_What is asked_
Exactly the lines from the one that contains "from math import radians" to the one that contains "pose from metres", both lines included, should be copied, and no others.
------
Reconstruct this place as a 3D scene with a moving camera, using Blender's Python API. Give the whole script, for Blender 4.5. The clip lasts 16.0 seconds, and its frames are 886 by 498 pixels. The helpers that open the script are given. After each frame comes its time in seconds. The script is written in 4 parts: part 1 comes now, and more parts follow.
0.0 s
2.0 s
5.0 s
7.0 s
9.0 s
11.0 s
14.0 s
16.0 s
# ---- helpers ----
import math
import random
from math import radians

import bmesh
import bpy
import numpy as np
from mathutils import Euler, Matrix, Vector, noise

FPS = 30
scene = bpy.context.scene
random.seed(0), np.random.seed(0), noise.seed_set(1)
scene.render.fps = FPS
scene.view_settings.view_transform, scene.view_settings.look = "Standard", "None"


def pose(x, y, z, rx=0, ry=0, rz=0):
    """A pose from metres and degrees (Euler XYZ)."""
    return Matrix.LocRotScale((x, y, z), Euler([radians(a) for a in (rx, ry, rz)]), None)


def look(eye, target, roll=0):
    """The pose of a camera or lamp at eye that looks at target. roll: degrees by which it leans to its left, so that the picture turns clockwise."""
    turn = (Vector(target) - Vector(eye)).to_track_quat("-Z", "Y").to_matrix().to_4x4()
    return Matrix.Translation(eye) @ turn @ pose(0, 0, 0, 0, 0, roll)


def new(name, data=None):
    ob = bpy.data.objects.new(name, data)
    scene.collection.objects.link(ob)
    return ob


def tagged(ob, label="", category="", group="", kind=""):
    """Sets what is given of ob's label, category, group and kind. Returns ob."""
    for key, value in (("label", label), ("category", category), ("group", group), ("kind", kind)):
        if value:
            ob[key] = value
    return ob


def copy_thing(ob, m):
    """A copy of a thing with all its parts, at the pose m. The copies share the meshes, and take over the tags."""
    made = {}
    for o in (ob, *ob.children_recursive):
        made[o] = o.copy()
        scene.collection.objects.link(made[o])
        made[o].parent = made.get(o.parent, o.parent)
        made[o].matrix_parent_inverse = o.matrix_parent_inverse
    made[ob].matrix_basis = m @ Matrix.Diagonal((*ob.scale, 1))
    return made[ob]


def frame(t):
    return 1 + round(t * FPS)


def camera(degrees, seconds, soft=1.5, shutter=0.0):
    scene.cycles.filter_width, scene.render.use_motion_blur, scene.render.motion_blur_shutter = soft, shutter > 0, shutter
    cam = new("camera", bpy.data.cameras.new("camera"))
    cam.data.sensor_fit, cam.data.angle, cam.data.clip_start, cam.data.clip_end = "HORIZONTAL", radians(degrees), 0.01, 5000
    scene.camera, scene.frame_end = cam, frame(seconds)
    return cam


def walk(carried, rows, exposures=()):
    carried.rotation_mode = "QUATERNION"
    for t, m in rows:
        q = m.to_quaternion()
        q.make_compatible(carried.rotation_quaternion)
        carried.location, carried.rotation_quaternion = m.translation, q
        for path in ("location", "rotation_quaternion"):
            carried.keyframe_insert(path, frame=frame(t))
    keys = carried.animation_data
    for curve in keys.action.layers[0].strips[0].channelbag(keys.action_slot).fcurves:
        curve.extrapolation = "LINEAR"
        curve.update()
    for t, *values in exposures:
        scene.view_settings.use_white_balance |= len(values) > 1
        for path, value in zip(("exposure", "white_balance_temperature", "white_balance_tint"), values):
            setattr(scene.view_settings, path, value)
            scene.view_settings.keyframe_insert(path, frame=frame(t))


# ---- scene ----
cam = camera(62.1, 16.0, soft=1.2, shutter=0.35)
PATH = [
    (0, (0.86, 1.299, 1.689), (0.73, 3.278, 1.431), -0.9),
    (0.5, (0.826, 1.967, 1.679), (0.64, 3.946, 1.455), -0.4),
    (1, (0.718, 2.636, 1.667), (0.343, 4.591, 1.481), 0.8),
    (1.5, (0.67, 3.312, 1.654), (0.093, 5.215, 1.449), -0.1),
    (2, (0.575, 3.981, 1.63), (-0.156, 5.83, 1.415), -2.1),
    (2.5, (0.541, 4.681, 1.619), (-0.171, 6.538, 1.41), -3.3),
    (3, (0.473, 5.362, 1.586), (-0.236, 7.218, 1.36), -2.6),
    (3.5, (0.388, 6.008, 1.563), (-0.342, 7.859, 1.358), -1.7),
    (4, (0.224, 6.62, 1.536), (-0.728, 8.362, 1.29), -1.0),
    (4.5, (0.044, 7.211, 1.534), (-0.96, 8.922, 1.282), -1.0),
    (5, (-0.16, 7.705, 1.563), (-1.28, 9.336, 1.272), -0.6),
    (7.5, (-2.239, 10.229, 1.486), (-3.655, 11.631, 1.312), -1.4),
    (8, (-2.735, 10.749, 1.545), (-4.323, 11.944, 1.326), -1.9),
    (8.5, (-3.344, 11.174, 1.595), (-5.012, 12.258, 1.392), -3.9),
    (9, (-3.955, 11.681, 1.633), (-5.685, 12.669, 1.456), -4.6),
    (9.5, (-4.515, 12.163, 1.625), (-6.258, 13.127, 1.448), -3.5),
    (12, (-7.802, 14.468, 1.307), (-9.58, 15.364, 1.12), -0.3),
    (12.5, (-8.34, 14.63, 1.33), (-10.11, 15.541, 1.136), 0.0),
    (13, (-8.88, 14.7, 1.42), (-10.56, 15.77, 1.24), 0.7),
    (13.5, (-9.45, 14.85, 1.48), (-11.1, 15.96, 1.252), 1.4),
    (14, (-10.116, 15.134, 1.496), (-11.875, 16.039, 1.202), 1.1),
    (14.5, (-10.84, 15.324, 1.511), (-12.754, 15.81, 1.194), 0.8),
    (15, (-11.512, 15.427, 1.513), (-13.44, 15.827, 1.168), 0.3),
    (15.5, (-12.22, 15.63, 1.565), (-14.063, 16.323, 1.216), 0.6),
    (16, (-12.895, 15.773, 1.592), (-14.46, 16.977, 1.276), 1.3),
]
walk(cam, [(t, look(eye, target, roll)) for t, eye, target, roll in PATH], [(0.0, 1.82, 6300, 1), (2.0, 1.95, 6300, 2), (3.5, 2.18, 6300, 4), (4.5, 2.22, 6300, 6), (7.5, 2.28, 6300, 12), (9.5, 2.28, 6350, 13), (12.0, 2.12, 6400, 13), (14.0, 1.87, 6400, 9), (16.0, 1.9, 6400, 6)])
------
_Written response_
from math import radians

import bmesh
import bpy
import numpy as np
from mathutils import Euler, Matrix, Vector, noise

FPS = 30
scene = bpy.context.scene
random.seed(0), np.random.seed(0), noise.seed_set(1)
scene.render.fps = FPS
scene.view_settings.view_transform, scene.view_settings.look = "Standard", "None"


def pose(x, y, z, rx=0, ry=0, rz=0):
    """A pose from metres and degrees (Euler XYZ)."""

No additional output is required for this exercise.